▶ **PROBLEM DESCRIPTION**: Begin with the first line of the material and copy each line word for word through the line that contains "scene.render.fps = FPS"; the pictures are left out.

▶ **RECORDED INFORMATION**:
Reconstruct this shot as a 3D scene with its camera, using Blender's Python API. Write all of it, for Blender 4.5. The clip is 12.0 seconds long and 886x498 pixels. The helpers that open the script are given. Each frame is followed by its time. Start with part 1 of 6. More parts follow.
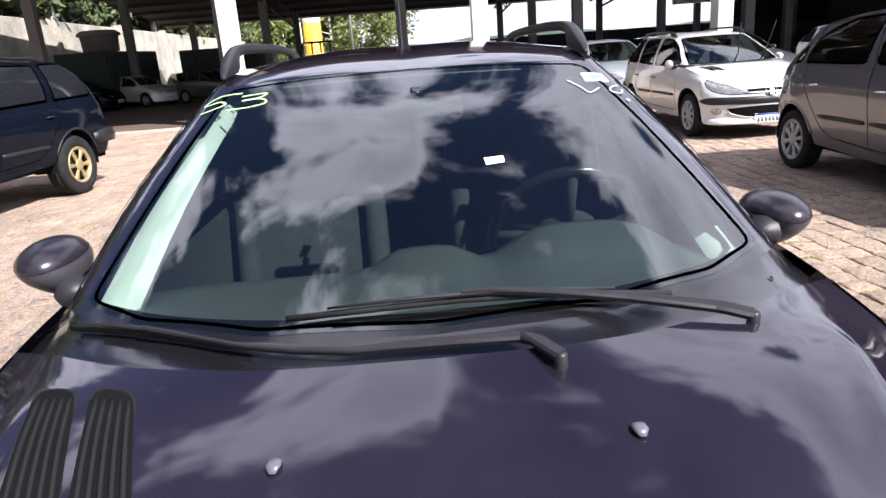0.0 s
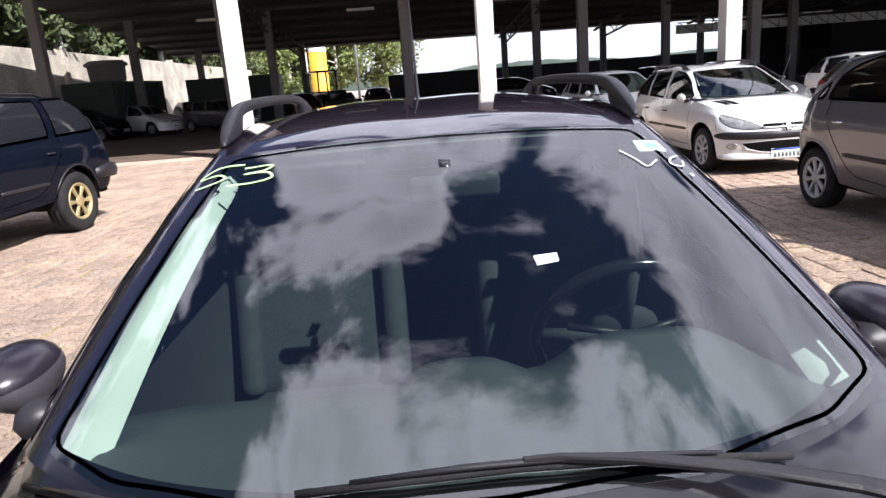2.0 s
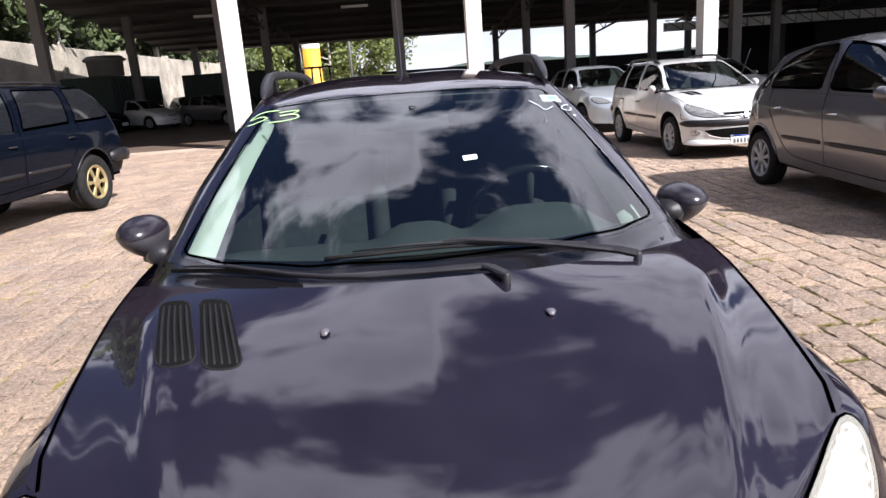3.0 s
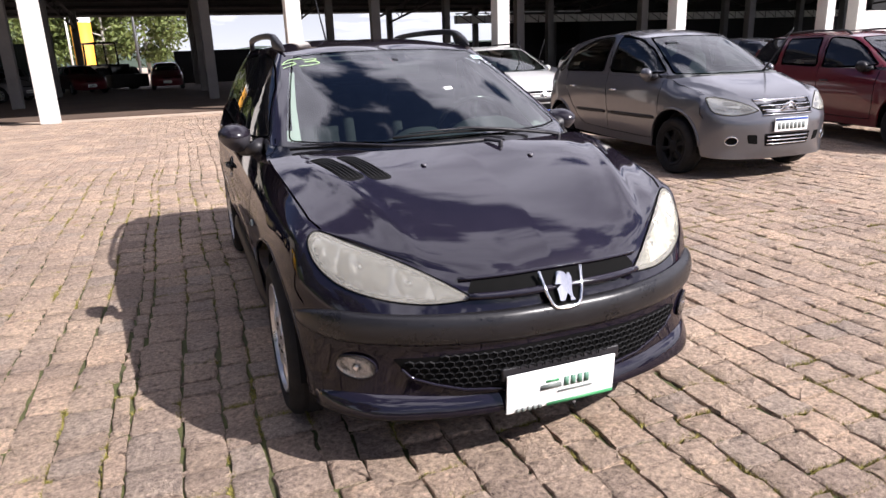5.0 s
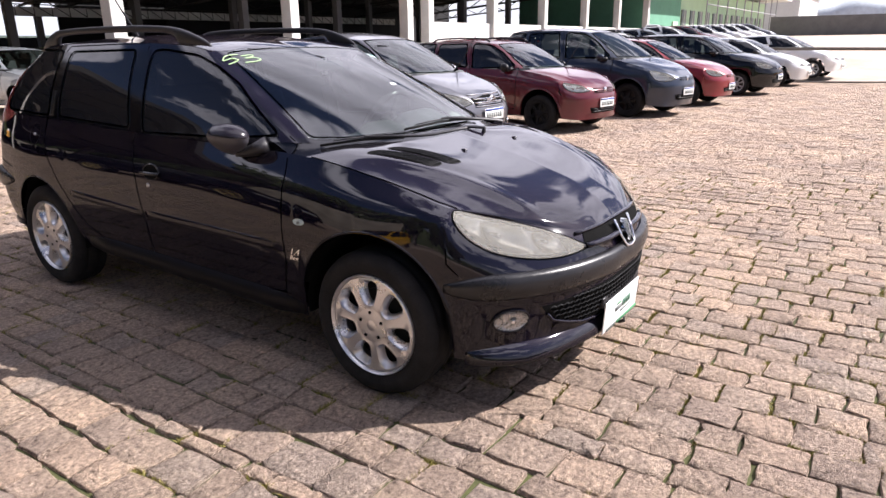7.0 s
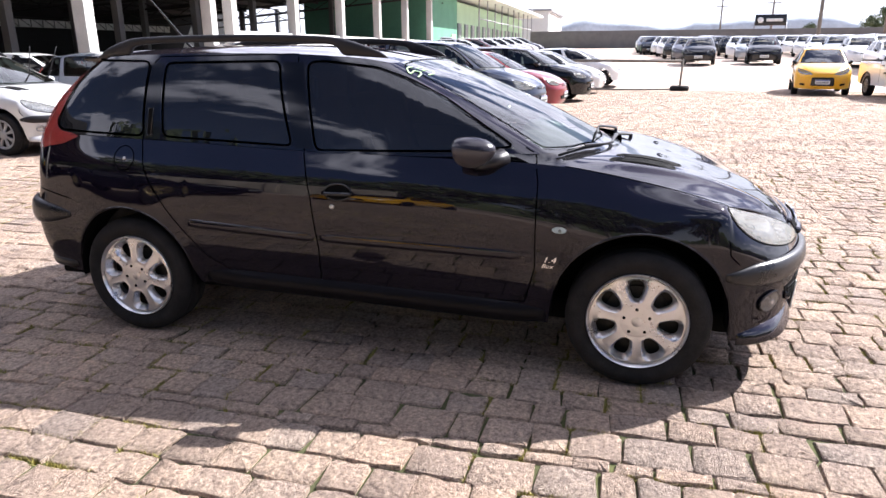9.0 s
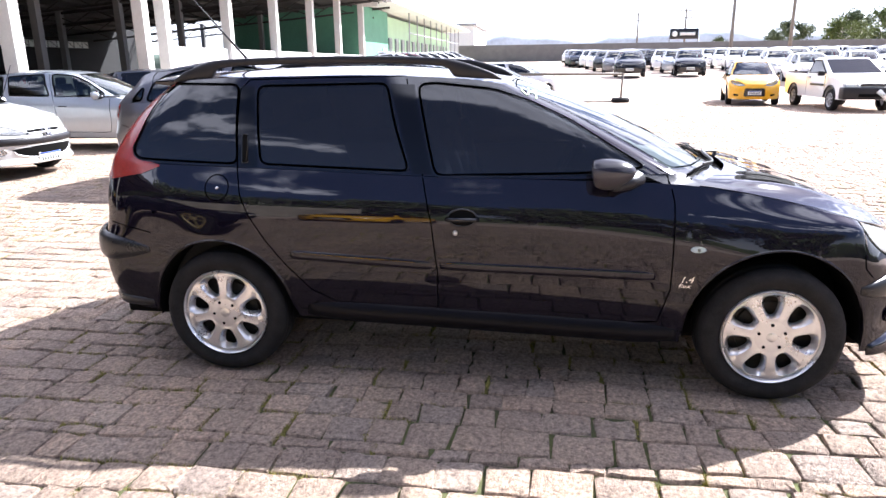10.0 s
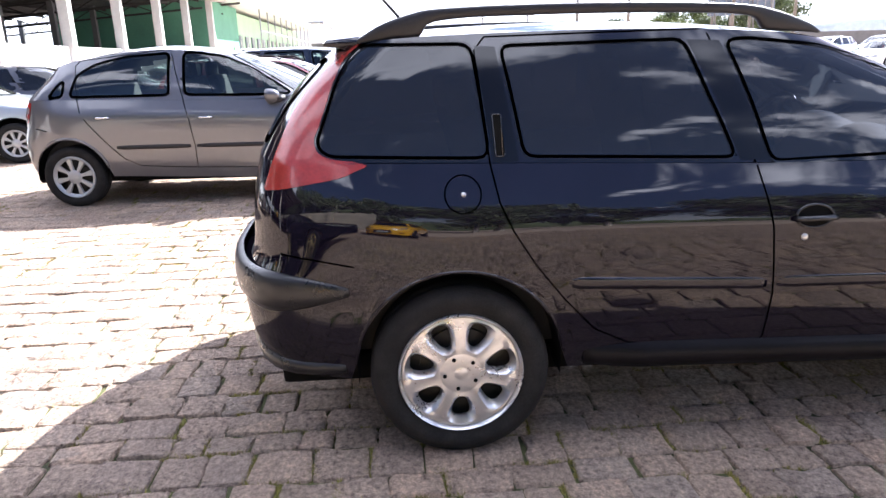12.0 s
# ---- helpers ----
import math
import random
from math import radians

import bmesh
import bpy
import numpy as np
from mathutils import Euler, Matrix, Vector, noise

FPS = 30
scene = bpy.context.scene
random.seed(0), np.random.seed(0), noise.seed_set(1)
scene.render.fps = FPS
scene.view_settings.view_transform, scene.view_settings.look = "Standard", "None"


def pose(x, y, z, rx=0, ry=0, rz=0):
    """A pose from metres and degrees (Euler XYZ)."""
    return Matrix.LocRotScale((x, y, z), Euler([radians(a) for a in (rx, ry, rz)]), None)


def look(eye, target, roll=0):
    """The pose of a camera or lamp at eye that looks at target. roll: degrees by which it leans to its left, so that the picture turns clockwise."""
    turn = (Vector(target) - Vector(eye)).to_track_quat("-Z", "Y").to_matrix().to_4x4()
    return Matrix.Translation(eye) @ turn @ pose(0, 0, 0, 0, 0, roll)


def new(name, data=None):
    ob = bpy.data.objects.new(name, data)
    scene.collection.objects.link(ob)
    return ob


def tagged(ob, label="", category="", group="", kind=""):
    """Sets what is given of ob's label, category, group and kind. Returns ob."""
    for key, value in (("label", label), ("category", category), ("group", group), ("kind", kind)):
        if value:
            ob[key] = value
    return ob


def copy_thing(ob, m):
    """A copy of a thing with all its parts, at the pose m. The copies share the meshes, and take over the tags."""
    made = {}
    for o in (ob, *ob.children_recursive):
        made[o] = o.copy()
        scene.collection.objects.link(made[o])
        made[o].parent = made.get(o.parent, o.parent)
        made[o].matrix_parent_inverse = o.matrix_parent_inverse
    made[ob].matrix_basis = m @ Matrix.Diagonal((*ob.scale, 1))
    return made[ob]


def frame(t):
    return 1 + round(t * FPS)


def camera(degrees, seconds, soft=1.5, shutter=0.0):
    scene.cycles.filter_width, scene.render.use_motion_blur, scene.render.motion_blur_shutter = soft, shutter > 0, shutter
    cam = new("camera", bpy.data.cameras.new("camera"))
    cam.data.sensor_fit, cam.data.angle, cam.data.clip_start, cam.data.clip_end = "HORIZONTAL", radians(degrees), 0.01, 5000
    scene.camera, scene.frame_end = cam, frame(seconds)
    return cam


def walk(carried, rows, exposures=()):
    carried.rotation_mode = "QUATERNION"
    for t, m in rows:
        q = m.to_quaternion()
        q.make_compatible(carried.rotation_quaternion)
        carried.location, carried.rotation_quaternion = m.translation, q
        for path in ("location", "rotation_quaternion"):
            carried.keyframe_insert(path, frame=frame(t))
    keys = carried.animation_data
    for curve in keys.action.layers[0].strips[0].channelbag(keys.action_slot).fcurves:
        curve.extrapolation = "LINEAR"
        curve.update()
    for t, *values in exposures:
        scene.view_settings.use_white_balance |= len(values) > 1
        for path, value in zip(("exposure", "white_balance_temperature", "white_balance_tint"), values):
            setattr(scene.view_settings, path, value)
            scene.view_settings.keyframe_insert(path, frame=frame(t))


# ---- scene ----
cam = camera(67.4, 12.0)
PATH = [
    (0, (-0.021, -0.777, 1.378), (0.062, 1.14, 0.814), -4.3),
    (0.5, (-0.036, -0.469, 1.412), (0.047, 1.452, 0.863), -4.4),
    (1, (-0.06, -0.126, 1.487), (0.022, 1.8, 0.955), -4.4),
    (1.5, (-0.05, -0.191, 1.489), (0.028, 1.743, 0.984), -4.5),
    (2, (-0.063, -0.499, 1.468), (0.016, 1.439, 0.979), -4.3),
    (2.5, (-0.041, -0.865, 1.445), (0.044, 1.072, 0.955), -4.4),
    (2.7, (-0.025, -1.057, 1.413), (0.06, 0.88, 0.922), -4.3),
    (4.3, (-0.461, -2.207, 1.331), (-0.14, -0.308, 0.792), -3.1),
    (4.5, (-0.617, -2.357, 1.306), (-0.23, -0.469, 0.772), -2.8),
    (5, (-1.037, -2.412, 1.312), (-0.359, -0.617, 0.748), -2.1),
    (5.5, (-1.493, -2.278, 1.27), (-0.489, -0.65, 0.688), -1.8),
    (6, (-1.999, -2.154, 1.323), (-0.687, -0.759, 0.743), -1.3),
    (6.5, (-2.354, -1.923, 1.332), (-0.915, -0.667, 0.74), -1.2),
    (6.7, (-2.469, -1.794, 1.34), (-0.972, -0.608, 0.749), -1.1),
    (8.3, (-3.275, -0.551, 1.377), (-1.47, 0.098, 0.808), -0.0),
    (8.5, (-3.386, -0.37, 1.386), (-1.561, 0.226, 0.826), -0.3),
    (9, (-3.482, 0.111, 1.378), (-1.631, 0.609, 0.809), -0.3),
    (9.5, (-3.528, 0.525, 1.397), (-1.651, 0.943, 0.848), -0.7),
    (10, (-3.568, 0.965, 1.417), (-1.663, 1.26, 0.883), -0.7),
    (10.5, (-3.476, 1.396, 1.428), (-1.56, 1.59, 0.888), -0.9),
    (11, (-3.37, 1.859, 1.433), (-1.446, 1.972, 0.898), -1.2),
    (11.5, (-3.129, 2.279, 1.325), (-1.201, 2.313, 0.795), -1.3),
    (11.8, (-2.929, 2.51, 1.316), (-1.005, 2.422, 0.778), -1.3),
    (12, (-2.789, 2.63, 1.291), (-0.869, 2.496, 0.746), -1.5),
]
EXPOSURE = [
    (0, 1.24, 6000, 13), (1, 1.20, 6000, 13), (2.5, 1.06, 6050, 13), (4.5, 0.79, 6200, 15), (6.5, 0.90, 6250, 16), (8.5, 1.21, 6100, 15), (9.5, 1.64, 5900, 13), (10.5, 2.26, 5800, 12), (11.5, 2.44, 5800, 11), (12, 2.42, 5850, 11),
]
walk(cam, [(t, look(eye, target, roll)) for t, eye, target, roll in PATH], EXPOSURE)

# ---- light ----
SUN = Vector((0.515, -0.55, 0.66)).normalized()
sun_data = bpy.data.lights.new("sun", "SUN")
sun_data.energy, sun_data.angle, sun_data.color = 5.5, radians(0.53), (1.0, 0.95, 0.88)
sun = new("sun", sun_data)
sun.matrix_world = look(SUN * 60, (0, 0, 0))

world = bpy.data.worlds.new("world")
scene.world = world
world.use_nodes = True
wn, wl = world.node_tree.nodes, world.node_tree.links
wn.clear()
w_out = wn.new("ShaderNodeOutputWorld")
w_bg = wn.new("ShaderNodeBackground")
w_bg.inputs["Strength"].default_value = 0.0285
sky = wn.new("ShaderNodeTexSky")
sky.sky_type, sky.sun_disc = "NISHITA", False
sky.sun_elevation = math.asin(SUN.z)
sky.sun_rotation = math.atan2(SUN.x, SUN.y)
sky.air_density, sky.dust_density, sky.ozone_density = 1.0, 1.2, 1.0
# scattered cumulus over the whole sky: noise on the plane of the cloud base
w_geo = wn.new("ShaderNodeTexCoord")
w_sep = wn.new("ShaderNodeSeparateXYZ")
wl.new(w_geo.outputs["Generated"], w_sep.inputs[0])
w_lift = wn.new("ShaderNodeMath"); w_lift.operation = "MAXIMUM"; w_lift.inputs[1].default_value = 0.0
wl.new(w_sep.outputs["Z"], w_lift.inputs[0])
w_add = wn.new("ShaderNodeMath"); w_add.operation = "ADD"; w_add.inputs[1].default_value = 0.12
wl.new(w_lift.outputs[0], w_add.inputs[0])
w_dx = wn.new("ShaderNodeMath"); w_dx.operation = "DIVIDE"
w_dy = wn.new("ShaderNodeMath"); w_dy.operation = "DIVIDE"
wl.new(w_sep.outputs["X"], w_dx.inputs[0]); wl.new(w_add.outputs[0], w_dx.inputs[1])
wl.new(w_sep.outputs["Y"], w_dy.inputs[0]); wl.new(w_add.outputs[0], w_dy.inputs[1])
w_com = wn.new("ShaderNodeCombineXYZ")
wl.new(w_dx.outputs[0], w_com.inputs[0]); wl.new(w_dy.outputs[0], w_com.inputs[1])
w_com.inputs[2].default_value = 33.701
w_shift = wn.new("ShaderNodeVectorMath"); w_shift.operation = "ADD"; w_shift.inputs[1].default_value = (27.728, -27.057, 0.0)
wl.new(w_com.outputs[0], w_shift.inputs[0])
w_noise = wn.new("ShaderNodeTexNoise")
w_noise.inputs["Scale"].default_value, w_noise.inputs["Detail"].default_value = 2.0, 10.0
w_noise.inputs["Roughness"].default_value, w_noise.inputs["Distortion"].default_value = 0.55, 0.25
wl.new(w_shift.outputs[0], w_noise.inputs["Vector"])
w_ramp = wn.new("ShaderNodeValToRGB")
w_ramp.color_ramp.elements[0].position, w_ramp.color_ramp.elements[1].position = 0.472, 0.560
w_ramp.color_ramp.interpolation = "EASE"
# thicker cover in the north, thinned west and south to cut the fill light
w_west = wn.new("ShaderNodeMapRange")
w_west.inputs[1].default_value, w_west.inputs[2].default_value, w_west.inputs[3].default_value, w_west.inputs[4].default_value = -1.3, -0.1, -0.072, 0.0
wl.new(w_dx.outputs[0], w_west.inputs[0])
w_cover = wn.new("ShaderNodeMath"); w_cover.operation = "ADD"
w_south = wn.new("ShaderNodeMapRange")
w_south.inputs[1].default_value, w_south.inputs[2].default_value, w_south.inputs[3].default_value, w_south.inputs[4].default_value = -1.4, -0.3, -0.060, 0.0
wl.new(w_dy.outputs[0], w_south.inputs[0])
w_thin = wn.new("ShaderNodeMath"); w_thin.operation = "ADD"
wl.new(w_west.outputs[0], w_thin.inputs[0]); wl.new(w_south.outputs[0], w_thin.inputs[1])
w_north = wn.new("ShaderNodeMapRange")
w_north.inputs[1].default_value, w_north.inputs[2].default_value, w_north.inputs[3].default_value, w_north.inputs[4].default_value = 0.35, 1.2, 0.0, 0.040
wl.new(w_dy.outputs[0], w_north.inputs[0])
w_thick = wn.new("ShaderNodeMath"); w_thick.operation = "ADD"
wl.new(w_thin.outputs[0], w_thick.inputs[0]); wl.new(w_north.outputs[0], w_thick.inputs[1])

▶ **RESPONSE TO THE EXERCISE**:
Reconstruct this shot as a 3D scene with its camera, using Blender's Python API. Write all of it, for Blender 4.5. The clip is 12.0 seconds long and 886x498 pixels. The helpers that open the script are given. Each frame is followed by its time. Start with part 1 of 6. More parts follow.
0.0 s
2.0 s
3.0 s
5.0 s
7.0 s
9.0 s
10.0 s
12.0 s
# ---- helpers ----
import math
import random
from math import radians

import bmesh
import bpy
import numpy as np
from mathutils import Euler, Matrix, Vector, noise

FPS = 30
scene = bpy.context.scene
random.seed(0), np.random.seed(0), noise.seed_set(1)
scene.render.fps = FPS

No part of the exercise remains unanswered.